The Nepali government wants to bring affordable electricity to as many people as possible and so demands that hydropower developers give the lowest cost electricity to the poorest and therefore smallest consumers. This is the opposite of how most countries design their electricity market; with the largest consumers normally getting the cheapest rate. This conventional tariff structure allows the high marginal cost of connecting an additional small consumer to be compensated for, whilst encouraging larger consumers to consume more, where the marginal costs for the electricity supplier are low. Therefore, the tariff structure being imposed by the government in order to bring electricity to the largest number of people is destroying the business case for many developers which means plants are not built and no-one gets electricity.

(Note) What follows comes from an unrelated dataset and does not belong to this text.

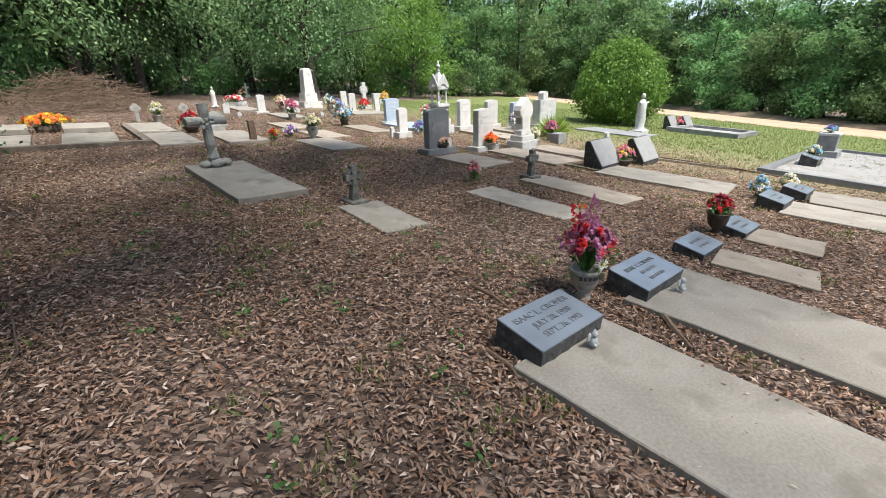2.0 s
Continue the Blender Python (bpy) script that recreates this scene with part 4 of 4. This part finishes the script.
big = flowers("flower_urn", spot(1.01, 3.14), "stone urn with tall pink, mauve and red artificial flowers", URN, ["mauve", "mauve", "crimson", "mauve", "pink", "mauve", "red"], 0.18, 0.25, 0.58, 84, 0.056, CLAY, seed=3, greens=110, drop=0.45, split=True)
rimb = bmesh.new()
for k in range(11):
    a = 2 * math.pi * k / 22 - math.pi + 0.3
    b = box(-0.011, 0.011, -0.0015, 0.0015, -0.014, 0.014, 0)
    for q in b.verts:
        q.co = Matrix.Rotation(a + math.pi / 2, 3, "Z") @ q.co + Vector((0.1065 * math.cos(a), 0.1065 * math.sin(a), 0.195))
    merge(rimb, b)
part("key_pattern", rimb, BLACK_PAINT, big, "dark key-pattern band")
daisy = bmesh.new()
for k in range(14):
    a = 2 * math.pi * k / 14
    c, s_ = math.cos(a), math.sin(a)
    vs = [daisy.verts.new(v) for v in ((c * 0.008, 0, s_ * 0.008), (c * 0.03 - s_ * 0.007, -0.008, s_ * 0.03 + c * 0.007), (c * 0.042, -0.004, s_ * 0.042), (c * 0.03 + s_ * 0.007, -0.008, s_ * 0.03 - c * 0.007))]
    daisy.faces.new(vs)
dz = part("daisy", daisy, PETALS["white"], big, "white daisy bloom")
dz.matrix_local = pose(0.01, -0.12, 0.30, -15, 0, -35)
dc = part("daisy_centre", ball(0, -0.008, 0, 0.011, 0.006, 0.011, None, 1), PETALS["yellow"], dz)
# tall spikes of blooms
for x, y, z, c in ((-0.09, 0.03, 0.66, "crimson"), (0.13, 0.07, 0.72, "mauve"), (0.16, 0.04, 0.66, "mauve"), (0.02, 0.05, 0.62, "mauve"), (-0.17, 0.0, 0.5, "crimson"), (-0.12, 0.06, 0.7, "red"), (-0.03, -0.04, 0.6, "mauve"), (0.03, 0.09, 0.67, "orange")):
    pts = np.array([[x * (0.55 + 0.45 * f), y, 0.34 + (z - 0.34) * f] for f in np.linspace(0.2, 1, 26)]) + np.random.default_rng(int(abs(x) * 100)).normal(size=(26, 3)) * 0.012
    r2 = np.random.default_rng(9)
    L = r2.uniform(0.028, 0.045, 26)
    ob = new("flower_spike", quads_mesh("flower_spike", kites(pts, unit(r2.normal(size=(26, 3)) + np.array([0, 0, 0.5])), unit(r2.normal(size=(26, 3))), L, L * 0.8), PETALS[c]))
    ob.parent = big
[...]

More recently a new idea has been floated. Just across the border in India there are many companies eager to supply the huge shortages being faced in the Indian states of Uttar Pradesh and Bihar. These companies have the money and resources to build new plants, but the vast majority of the power that these new dams will generate will literally pass over the heads of the Nepali’s and into India, leaving many Nepali communities with a sense of injustice.

Power Lines

Pylons stretch over Nepal’s mountainous terrain.

Something drastically needs to be done. Nepal has a huge trade deficit, not helped by the need to import oil from India to power the multitude of diesel generators which people own to cope with daily power cuts. As Mr Poudel sees it: “you may have heard that in Jumla and Jumsum we have apple trees, but… we are importing Indian apples and Chinese apples. Why?”

Given the urgency of the situation, he argues that something must be done immediately. “If we can’t fund hydro ourselves, it’s better to allow private companies to develop them, because after 25 years all these projects will be given back to the Nepali government. It will be a big asset. Now the rivers are just flowing…”

But many others believe the development of huge hydropower projects by Indian investors will wreak havoc with local ecosystems whilst local communities will see few benefits. Some also worry about Nepali politicians being manipulated by neighbouring countries over these large financial investments. A worry which is particularly pertinent in a country that ranks towards the bottom of the world corruption index.

Nepal lies at a tipping point in its energy sector. Will the country continue to languish in a state of constant blackouts and costly alternatives, or will it be able to make the most of the resources it has, and, in the words of one hydropower professional, be able to create “Water Money”?